§ **EXERCISE INPUTS**
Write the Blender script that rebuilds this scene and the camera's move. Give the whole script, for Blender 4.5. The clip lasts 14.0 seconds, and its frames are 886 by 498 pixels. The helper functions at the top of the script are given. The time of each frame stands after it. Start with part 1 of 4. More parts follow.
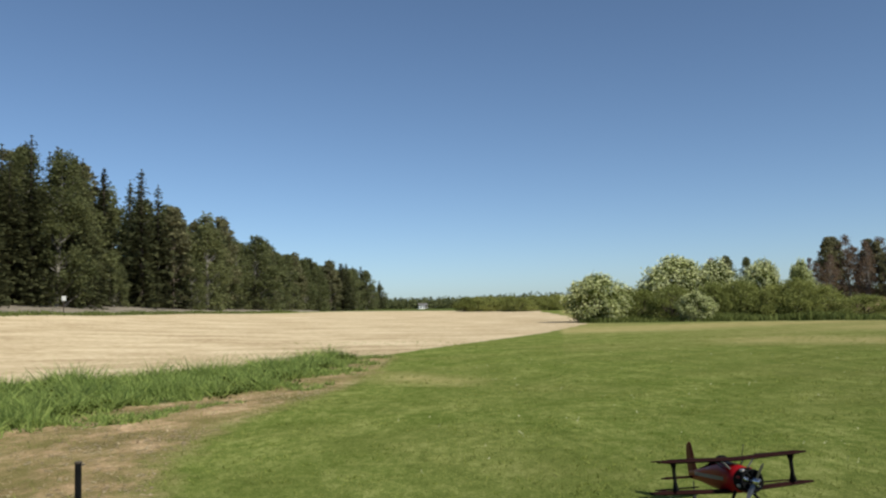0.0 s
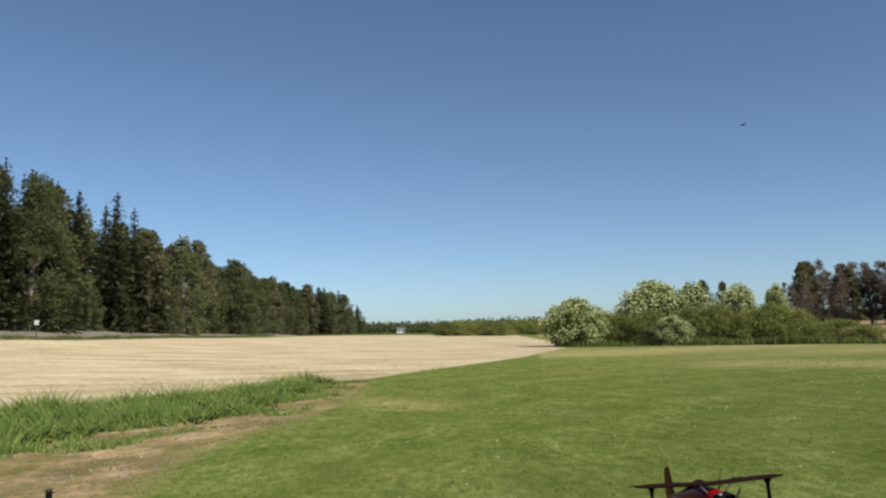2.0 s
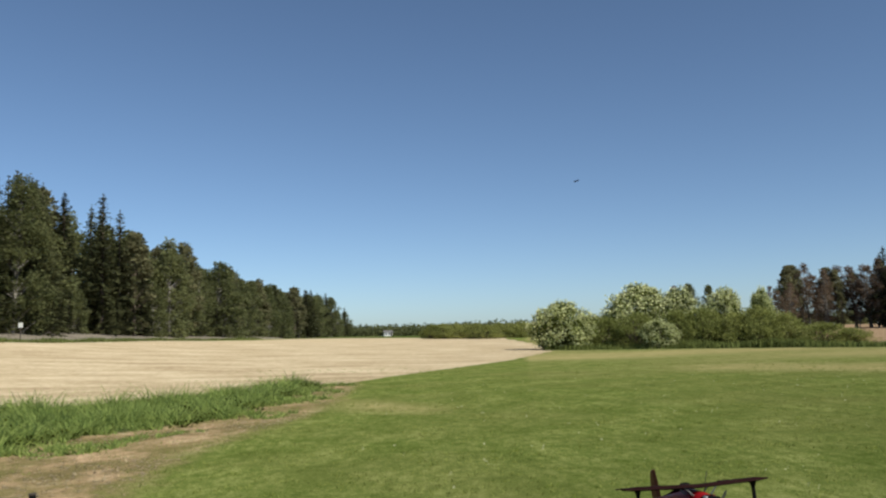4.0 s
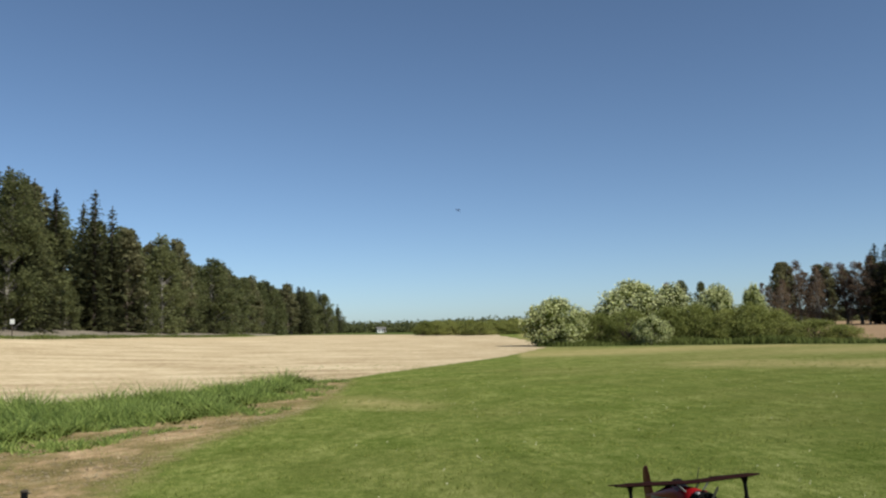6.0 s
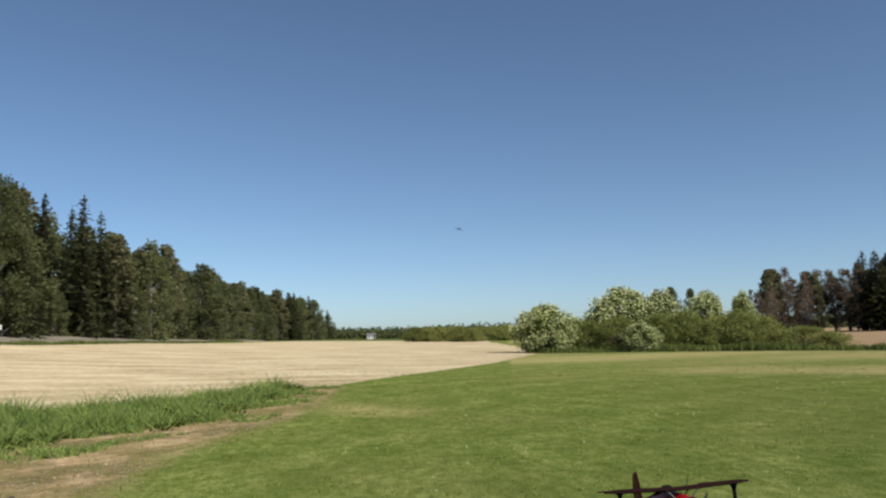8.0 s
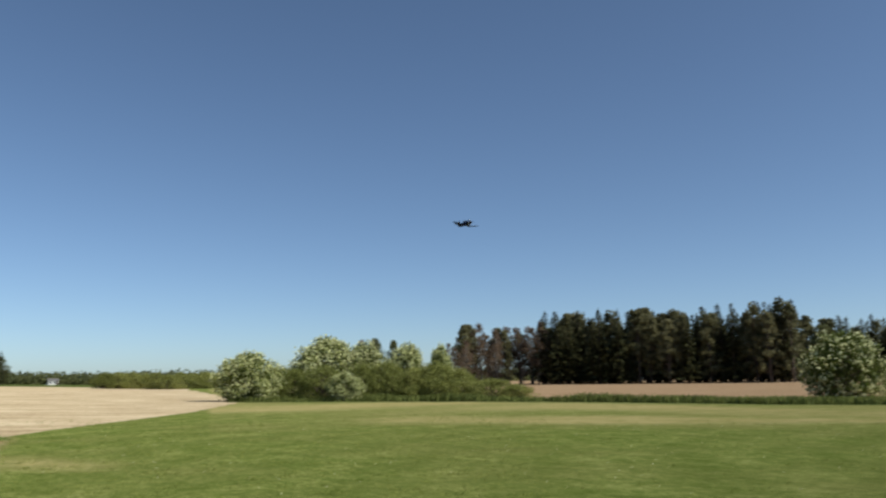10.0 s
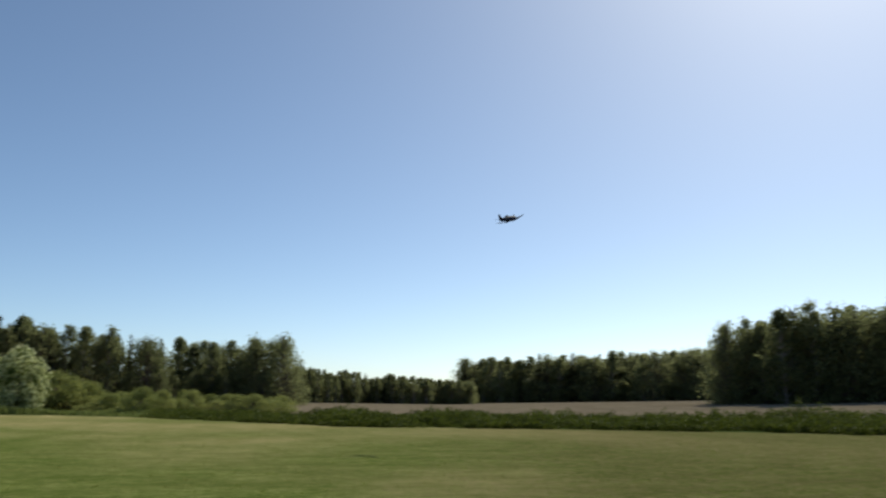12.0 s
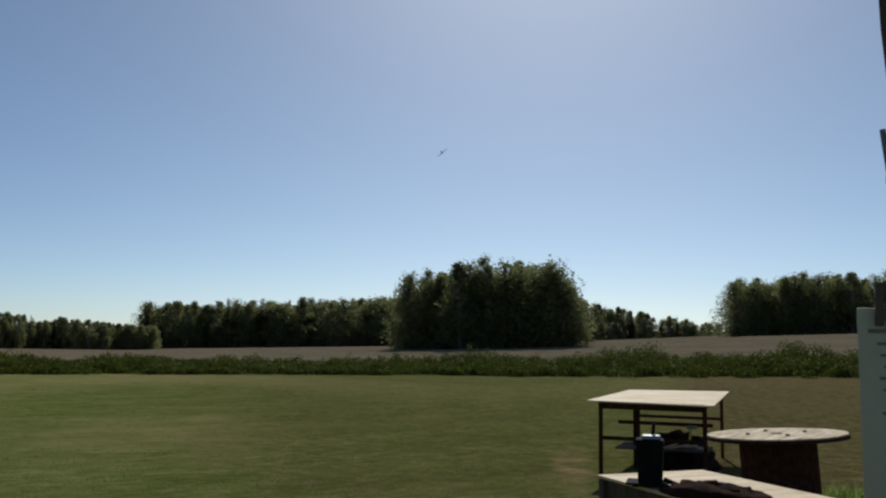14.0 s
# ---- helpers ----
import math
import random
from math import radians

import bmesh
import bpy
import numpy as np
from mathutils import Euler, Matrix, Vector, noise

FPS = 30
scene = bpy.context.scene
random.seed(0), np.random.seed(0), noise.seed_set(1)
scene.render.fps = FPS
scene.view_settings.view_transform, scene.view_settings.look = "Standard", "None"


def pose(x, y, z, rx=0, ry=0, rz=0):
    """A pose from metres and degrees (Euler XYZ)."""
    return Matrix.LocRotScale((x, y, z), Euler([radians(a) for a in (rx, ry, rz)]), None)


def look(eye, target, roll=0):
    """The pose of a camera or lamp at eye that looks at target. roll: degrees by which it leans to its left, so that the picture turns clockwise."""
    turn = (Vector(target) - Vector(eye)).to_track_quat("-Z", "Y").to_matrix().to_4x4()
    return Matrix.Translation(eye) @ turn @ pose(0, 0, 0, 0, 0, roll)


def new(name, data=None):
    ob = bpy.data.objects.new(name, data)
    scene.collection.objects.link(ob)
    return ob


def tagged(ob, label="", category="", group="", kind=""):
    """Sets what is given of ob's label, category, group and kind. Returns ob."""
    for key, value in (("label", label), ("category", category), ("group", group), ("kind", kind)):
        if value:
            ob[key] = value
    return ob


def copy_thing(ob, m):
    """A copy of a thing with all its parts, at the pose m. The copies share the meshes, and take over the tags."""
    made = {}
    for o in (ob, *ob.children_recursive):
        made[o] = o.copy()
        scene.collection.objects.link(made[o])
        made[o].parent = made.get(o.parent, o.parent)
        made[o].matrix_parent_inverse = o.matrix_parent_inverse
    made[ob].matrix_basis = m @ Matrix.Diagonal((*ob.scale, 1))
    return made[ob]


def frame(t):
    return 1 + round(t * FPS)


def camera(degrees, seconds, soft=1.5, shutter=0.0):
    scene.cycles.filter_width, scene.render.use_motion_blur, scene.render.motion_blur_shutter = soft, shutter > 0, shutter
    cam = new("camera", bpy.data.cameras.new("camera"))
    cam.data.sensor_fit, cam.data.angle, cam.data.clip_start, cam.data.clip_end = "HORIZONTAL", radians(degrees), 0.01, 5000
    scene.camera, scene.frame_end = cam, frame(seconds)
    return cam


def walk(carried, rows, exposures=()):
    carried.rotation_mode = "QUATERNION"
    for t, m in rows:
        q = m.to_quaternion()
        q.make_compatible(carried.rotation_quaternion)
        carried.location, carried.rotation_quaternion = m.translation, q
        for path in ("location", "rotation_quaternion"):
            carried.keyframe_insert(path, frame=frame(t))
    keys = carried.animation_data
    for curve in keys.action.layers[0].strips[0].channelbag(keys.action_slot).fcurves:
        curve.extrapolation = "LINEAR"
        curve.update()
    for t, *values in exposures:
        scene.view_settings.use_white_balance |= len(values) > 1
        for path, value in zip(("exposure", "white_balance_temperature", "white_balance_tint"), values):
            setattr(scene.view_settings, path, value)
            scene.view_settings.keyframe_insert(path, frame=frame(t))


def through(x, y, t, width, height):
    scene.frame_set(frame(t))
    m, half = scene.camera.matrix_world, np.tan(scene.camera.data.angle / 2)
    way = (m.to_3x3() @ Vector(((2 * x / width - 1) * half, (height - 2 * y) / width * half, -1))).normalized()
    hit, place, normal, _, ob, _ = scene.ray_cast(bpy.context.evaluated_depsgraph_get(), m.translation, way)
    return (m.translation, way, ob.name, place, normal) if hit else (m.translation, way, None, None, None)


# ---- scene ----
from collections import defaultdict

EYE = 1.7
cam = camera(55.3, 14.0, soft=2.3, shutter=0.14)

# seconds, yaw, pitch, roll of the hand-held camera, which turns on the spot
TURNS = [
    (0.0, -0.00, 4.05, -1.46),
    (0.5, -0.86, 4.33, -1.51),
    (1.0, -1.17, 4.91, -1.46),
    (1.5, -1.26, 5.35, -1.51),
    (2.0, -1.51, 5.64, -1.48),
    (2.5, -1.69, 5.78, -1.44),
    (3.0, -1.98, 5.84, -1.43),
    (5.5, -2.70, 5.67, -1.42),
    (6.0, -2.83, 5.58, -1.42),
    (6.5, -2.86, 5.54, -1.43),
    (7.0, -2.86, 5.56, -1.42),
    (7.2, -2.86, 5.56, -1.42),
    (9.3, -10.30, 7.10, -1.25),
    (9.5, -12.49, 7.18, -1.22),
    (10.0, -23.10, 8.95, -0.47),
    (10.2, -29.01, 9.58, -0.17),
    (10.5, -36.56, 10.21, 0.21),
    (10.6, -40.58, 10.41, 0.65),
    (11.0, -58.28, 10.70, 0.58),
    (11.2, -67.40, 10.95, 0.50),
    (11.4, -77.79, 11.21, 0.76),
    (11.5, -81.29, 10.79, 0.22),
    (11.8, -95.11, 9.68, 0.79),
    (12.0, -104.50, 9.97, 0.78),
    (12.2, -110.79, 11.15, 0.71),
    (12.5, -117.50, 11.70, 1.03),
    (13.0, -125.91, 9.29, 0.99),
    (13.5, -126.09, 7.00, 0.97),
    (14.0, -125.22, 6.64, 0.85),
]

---

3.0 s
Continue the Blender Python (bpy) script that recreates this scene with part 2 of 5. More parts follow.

--

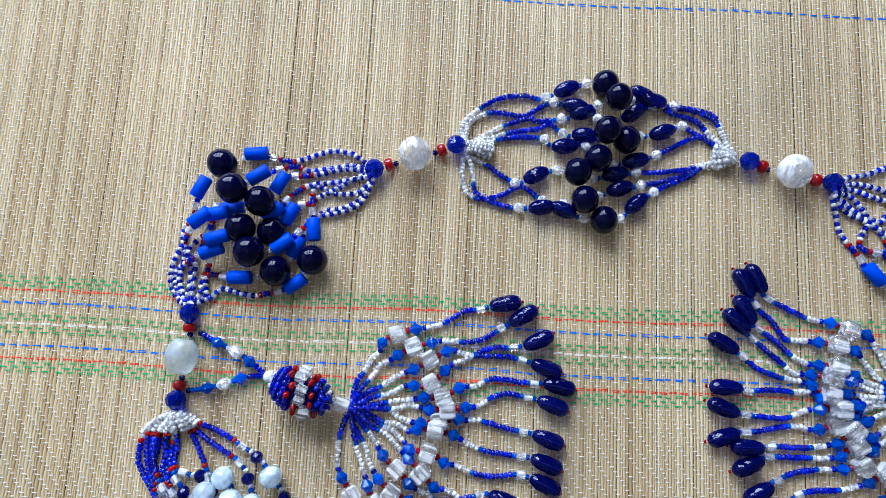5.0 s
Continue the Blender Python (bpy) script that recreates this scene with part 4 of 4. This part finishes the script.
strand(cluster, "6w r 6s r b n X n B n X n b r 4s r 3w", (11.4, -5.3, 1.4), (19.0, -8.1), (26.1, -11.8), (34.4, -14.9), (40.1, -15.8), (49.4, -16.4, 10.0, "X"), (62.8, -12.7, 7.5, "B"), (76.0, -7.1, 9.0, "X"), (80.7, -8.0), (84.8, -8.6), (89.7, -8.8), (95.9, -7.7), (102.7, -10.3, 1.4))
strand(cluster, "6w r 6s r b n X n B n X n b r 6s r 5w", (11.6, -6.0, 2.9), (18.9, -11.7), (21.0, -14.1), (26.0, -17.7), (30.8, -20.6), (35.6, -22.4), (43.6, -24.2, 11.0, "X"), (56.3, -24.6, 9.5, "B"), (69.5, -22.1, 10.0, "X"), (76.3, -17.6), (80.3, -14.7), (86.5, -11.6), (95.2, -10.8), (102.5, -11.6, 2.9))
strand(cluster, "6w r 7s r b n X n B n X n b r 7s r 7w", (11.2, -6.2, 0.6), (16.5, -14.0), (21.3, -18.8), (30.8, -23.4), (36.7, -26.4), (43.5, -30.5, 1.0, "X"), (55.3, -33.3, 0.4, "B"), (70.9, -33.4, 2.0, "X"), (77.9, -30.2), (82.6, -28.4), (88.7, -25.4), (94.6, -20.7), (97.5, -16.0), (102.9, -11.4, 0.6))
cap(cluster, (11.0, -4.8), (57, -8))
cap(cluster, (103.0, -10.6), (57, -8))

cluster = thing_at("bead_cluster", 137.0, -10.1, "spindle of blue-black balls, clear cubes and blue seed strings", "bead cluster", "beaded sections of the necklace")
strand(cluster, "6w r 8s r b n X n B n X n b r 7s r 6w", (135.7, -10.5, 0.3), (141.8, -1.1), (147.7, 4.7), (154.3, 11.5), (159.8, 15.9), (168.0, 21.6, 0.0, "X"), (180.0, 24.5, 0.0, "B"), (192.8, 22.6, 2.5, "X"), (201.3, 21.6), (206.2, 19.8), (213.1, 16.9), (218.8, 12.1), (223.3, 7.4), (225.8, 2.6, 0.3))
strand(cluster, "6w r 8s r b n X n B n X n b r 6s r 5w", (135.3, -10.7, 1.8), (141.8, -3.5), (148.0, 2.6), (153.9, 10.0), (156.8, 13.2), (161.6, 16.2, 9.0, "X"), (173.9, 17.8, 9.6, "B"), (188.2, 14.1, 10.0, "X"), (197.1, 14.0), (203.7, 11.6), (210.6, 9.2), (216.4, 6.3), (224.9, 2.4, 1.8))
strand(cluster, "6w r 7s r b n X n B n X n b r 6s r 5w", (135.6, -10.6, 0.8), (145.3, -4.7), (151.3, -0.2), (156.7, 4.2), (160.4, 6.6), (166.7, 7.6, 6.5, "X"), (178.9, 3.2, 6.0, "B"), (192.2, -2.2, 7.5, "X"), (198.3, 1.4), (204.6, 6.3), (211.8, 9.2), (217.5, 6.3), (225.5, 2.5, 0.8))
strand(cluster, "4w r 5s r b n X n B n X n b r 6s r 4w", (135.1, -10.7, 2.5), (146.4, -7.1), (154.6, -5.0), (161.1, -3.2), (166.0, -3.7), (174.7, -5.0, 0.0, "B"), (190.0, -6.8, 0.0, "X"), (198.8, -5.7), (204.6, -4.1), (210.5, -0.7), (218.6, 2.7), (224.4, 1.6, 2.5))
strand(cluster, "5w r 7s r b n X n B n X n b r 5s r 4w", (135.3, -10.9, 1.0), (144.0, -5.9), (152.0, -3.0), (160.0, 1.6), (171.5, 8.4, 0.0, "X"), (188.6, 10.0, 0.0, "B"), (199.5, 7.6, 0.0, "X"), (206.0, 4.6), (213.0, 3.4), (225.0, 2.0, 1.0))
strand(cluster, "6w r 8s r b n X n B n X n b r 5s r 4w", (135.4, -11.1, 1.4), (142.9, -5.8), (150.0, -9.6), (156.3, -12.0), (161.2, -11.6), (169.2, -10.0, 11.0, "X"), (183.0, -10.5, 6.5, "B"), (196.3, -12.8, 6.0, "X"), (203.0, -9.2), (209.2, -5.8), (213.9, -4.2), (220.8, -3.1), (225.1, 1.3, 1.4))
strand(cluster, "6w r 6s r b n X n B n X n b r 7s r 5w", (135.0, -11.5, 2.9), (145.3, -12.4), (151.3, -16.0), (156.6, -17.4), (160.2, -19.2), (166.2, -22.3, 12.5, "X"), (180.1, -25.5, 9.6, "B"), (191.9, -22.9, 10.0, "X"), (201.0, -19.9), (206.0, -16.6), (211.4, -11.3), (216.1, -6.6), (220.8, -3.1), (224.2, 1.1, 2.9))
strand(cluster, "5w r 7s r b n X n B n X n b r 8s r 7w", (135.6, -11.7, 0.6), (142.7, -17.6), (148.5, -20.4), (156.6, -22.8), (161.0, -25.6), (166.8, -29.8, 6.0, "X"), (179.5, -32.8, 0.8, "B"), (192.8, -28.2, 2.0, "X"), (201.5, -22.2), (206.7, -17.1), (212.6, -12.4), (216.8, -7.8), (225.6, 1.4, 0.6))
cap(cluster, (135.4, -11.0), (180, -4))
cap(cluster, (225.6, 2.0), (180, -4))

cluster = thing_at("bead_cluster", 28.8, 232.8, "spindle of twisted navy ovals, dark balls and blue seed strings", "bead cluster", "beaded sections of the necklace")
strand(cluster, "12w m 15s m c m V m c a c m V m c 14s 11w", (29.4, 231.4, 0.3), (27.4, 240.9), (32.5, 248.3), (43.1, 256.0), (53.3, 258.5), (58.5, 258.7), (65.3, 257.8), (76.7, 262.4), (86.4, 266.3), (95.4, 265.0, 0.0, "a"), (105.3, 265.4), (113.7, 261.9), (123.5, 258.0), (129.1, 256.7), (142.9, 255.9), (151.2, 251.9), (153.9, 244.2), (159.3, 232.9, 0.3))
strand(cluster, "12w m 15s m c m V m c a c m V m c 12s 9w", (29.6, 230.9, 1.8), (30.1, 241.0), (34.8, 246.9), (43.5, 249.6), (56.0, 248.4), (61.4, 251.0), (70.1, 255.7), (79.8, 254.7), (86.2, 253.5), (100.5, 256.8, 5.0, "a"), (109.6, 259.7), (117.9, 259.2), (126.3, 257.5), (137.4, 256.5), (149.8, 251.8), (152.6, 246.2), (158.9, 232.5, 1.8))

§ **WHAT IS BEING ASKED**
As listed above, the lines from the line with "scene.collection.objects.link(made[o])" to the line with "scene.view_settings.keyframe_insert(path, frame=frame(t))" are to be echoed exactly, with both ends included and nothing added.

§ **FINAL RESULT**
        scene.collection.objects.link(made[o])
        made[o].parent = made.get(o.parent, o.parent)
        made[o].matrix_parent_inverse = o.matrix_parent_inverse
    made[ob].matrix_basis = m @ Matrix.Diagonal((*ob.scale, 1))
    return made[ob]


def frame(t):
    return 1 + round(t * FPS)


def camera(degrees, seconds, soft=1.5, shutter=0.0):
    scene.cycles.filter_width, scene.render.use_motion_blur, scene.render.motion_blur_shutter = soft, shutter > 0, shutter
    cam = new("camera", bpy.data.cameras.new("camera"))
    cam.data.sensor_fit, cam.data.angle, cam.data.clip_start, cam.data.clip_end = "HORIZONTAL", radians(degrees), 0.01, 5000
    scene.camera, scene.frame_end = cam, frame(seconds)
    return cam


def walk(carried, rows, exposures=()):
    carried.rotation_mode = "QUATERNION"
    for t, m in rows:
        q = m.to_quaternion()
        q.make_compatible(carried.rotation_quaternion)
        carried.location, carried.rotation_quaternion = m.translation, q
        for path in ("location", "rotation_quaternion"):
            carried.keyframe_insert(path, frame=frame(t))
    keys = carried.animation_data
    for curve in keys.action.layers[0].strips[0].channelbag(keys.action_slot).fcurves:
        curve.extrapolation = "LINEAR"
        curve.update()
    for t, *values in exposures:
        scene.view_settings.use_white_balance |= len(values) > 1
        for path, value in zip(("exposure", "white_balance_temperature", "white_balance_tint"), values):
            setattr(scene.view_settings, path, value)
            scene.view_settings.keyframe_insert(path, frame=frame(t))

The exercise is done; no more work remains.